Entschleunigung mit Beat Revolverheld über Herrengedecke & Falten
17.03.2014, 15:48 Uhr
Sie lassen für uns das Licht an ... hach ...
Es ist die bislang größte Tour, die die Jungs von Revolverheld spielen. Wenn jemand ihre Musik kitschig findet, ist ihnen das mittlerweile völlig egal. Sie sind noch immer jung, auch wenn sie lang im Geschäft sind, sie tragen Bart, sie wissen genau, wer sie sind und was sie wollen - und auch, was ihre Fans wollen. n-tv.de spricht mit Sänger Johannes Strate und Gitarrist Niels Grötsch übers Heiraten, komischen Electro und die norddeutsche Kneipenkultur.
n-tv.de: Johannes, im Musikvideo zu "Ich lass für dich das Licht an" macht dein Kumpel seiner Freundin einen Antrag. Wann heiraten denn David und Saskia?
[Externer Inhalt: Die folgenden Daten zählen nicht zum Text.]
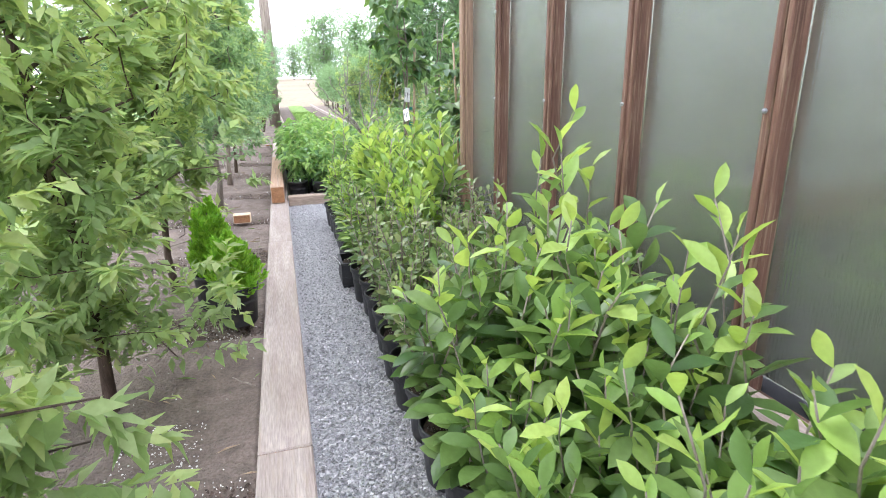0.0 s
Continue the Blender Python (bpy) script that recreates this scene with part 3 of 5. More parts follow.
gm_y = [GY + 0.0025, 10.385, GM, 11.70, GY2 - 0.0025]
for i in range(4):
    a, b = gm_y[i] + 0.012, gm_y[i + 1] - 0.012
    if i == 1:
        part("gable_panel", gable_panel(a, b, 0.12, 0.76, GX), house)
        part("gable_panel", gable_panel(a, b, 1.40, 1.94, GX), house)
    elif i in (0, 3):
        part("gable_panel", gable_panel(a, b, 0.12, 1.385, GX), house)
        part("gable_panel", gable_panel(a, b, 1.43, 3.0, GX), house)
    else:
        part("gable_panel", gable_panel(a, b, 0.12, 1.94, GX), house)
    if i in (1, 2):
        part("gable_panel", gable_panel(a, b, 1.965, 3.0, GX), house)
for yy in gm_y[1:4]:
    part("mullion", Shape().box(GX - 0.02, GX + 0.02, yy - 0.015, yy + 0.015, 0.1, rake(yy) - 0.02, 0, 0.004).mesh("mullion", M_ALU), house)
part("rail", Shape().box(GX - 0.03, GX + 0.012, GY + 0.031, 10.368, 1.385, 1.435, 0, 0.005).mesh("rail", M_WHITE), house)
part("rail", Shape().box(GX - 0.03, GX + 0.012, 11.717, GY2 - 0.05, 1.385, 1.435, 0, 0.005).mesh("rail", M_WHITE), house)
part("rail", Shape().box(GX - 0.024, GX + 0.012, 10.402, 11.683, 1.94, 1.965, 0, 0.004).mesh("rail", M_WHITE), house)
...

Johannes Strate: Er hat uns gerade heute ein "Save the Date" geschickt. Die heiraten im Juni 2015 und kommen heute auch mit ganz vielen Freunden zum Konzert. Sind ja Berliner.
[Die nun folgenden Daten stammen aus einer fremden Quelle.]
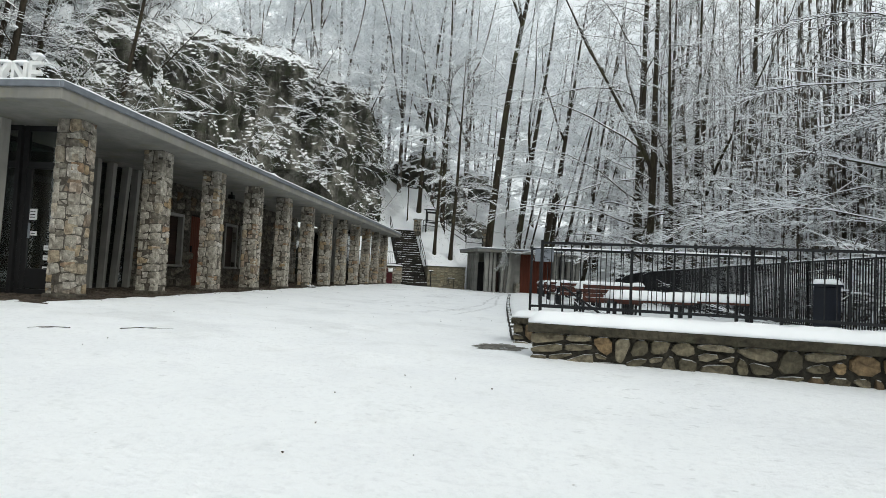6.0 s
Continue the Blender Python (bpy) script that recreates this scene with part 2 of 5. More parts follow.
BARK = make_bark("bark", (0.009, 0.0075, 0.005), (0.056, 0.044, 0.03), 0.45, 0.75, 0.35, 0.5)
PLASTERED = make_bark("snow_plastered_bark", (0.03, 0.025, 0.02), (0.12, 0.1, 0.08), 0.0, 0.16, 1.1)
FROST = make_bark("frosted_twig", (0.06, 0.052, 0.046), (0.16, 0.14, 0.125), -1.15, -0.55)
TWIG = make_bark("twig_bark", (0.026, 0.021, 0.017), (0.08, 0.064, 0.05), -0.5, -0.1)
BARK_DRY = make_paint("dry_bark", (0.05, 0.036, 0.026), 0.9)
PAPER = make_paint("paper", (0.75, 0.76, 0.76), 0.7, 0, 0.1)
BIN_RED = make_paint("red_bin", (0.06, 0.006, 0.008), 0.5)
ASPHALT = make_stone("asphalt", [(0.3, (0.22, 0.22, 0.21)), (0.7, (0.34, 0.34, 0.33))], None, False)


def make_glass():
    m, n, l, b = material("window_glass", 0.03)
    b.inputs["Base Color"].default_value = (0.62, 0.68, 0.68, 1)
    b.inputs["Transmission Weight"].default_value = 1.0
    b.inputs["Specular IOR Level"].default_value = 0.5
    return m


GLASS = make_glass()


# ---- building helpers ----
def part(name, bm, mat, parent=None, label="", smooth=False):
    me = bpy.data.meshes.new(name)
    bm.to_mesh(me)
    bm.free()
    if smooth or mat is CAP:
        me.shade_smooth()
    me.materials.append(mat)
    ob = new(name, me)
    if parent:
        ob.parent = parent
    if label:
        ob["label"] = label
    return ob


def thing(name, label, category, m=None, group="", kind=""):
    ob = new(name)
    ob.empty_display_size = 0.2
    if m:
        ob.matrix_world = m
    return tagged(ob, label, category, group, kind)


def add_box(bm, x0, x1, y0, y1, z0, z1, bevel=0.0, m=None):
    r = bmesh.ops.create_cube(bm, size=1.0)
    bmesh.ops.transform(bm, verts=r["verts"], matrix=Matrix.Translation(((x0 + x1) / 2, (y0 + y1) / 2, (z0 + z1) / 2)) @ Matrix.Diagonal((x1 - x0, y1 - y0, z1 - z0, 1)))
    if bevel:
        es = list({e for v in r["verts"] for e in v.link_edges})
        out = bmesh.ops.bevel(bm, geom=es, offset=bevel, segments=1, affect="EDGES")
        if m is not None:
            bmesh.ops.transform(bm, verts=list({v for f in out["faces"] for v in f.verts} | {v for v in r["verts"] if v.is_valid}), matrix=m)
    elif m is not None:
        bmesh.ops.transform(bm, verts=r["verts"], matrix=m)
    return bm


def box(x0, x1, y0, y1, z0, z1, bevel=0.0, m=None):
    return add_box(bmesh.new(), x0, x1, y0, y1, z0, z1, bevel, m)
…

Ihr wisst, dass ihr damit die Messlatte für alle Partner von Revolverheld-Fans unverschämt hoch gesetzt habt ...
Johannes: Nicht nur für unsere Fans. Wir haben uns da natürlich auch selbst ein kleines Eigentor geschossen. Da muss man sich jetzt wohl auch was ganz, ganz Großes einfallen lassen.
Die Frauen zu Hause haben sich schon bedankt, ja?
Johannes: Da muss jetzt erst mal wieder Gras drüber wachsen. In den nächsten Jahren heiratet keiner von uns. Nochmal können wir das jedenfalls nicht machen.
Das Video zum Song ist jedenfalls noch recht neu. Das aktuelle Album "Immer in Bewegung" gibt’s seit September. Gerade ist eure Tour gestartet. Wie wird die so?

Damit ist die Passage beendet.